Credit: Kirn Vintage Stock/Getty Images

A friend once told me, with all the Southern melancholy he could muster, that he could count the good summers he has left.

He said this while reeling in a red snapper 10 miles out in the Gulf of Mexico, so I didn’t, in that moment, feel any great sympathy. I can also count the summers I have left. If it’s a race to the setting of that last, splendid summer sun, I hope he wins by a mile.

I remember this season better, for some reason. It lasts forever here, so there is more room in our recollection to wander. The good days sift through my mind like mosquitoes through a screened door.

I remember catching June bugs and can still see the odd, vague, purple or bluish shine in that brittle black shell. I recall carefully tying a long thread to one of their legs and then turning them loose to fly around my head. I didn’t know it at the time, but I’d invented the drone. I’d reel it in when I was bored, and (because my heart was still soft) I’d gently untie it and let it go. I don’t know if bugs think much, but I hoped it thought I was a good guy for doing that. It likely just flew off, cussing, because I’d lassoed it in the first place.

I remember bare feet on hot asphalt and watching kids try to run across the parking lot of the A&P market without actually touching down. Year after year, we never got any smarter, until one day, a thought exploded in my head: In the land of the barefoot, the one with a pair of dime-store flip-flops was king.

“I need some flip-flops,” I told Mama.

“Well,” she said, watching me dance on hot tar, “I reckon so.”

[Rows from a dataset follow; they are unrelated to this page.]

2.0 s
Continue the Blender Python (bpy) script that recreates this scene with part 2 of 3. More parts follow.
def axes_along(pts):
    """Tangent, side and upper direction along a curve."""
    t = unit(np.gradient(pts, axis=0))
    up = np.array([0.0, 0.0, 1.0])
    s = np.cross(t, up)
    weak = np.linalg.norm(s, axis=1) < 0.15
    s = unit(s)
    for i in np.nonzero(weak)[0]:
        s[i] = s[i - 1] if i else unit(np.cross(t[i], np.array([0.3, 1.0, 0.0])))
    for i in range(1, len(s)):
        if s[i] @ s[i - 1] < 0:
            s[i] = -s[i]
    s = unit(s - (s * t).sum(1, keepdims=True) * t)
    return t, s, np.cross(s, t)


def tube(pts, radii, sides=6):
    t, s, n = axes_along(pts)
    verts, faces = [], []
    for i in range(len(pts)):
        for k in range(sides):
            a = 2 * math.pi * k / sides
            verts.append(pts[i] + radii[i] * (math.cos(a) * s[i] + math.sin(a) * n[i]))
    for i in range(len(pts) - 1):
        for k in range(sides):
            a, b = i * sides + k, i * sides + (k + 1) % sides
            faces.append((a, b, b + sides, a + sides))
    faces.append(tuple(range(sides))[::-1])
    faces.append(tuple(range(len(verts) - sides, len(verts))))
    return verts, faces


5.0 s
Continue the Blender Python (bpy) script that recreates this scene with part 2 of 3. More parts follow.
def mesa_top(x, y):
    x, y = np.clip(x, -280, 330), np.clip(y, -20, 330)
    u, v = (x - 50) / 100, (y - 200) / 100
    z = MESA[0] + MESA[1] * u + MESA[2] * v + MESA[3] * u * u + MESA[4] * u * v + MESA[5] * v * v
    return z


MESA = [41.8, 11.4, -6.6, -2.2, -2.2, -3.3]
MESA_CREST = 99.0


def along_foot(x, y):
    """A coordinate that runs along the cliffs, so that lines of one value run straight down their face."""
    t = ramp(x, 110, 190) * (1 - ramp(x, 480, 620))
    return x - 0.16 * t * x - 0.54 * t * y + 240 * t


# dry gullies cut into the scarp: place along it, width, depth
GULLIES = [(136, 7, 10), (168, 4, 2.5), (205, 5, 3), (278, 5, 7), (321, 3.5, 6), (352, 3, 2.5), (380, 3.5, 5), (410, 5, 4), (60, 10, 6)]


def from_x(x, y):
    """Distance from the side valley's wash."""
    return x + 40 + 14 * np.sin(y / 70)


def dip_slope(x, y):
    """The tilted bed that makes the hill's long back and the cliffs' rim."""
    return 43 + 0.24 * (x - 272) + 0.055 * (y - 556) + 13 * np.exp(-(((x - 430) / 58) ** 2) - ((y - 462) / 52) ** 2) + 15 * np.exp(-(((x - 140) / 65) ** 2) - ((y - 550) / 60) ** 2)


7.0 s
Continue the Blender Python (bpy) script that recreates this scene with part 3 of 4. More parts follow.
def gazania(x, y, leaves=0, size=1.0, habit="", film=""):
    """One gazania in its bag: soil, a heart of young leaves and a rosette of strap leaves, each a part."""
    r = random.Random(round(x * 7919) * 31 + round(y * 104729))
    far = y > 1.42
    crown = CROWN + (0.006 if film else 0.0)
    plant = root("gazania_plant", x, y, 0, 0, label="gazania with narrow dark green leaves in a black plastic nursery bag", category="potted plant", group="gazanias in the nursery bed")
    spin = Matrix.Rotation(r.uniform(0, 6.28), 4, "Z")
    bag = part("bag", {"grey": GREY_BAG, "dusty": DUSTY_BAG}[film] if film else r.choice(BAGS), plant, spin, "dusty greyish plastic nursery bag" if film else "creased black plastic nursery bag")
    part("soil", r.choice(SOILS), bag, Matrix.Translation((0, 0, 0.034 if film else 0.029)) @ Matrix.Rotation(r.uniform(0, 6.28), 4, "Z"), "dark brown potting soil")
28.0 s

I also remember scoops of black walnut and butter pecan ice cream packed in a cone by a one-legged man named Tillison at a tiny country store.

“What’s his first name?” I asked my mother.

“Mister,” she answered.

We always went on Saturdays. There were more Saturdays then, at least three a week. On the way home, I’d hang my head out the window of a 1963 Chevrolet and Mama would tell me to for heaven’s sake pull my head back in before a fence post decapitated me or some hard-shelled insect (maybe a June bug with a grudge) put out my eye.

I remember a Suzuki 750 motorcycle and an American flag helmet and blacktop that glimmered ahead of me, a stretch of road that could carry me to the end of the world—or out of it, if I wasn’t careful. I recall going as far as two dollar bills would take me and sheltering under an overpass, the hot engine ticking, as lightning stabbed the ground outside, but I wasn’t scared. You ain’t afraid of much on a Suzuki.

I remember fresh-caught crappie frying in giant skillets and tubs of ice with RC and Double Cola, but no beer because it was a sin to drink in front of the children. I recall cold spots in
the Coosa River, currents I couldn’t see but only feel against my legs.

I remember, just the other day, thinking how I could never count all the summers that have flown by.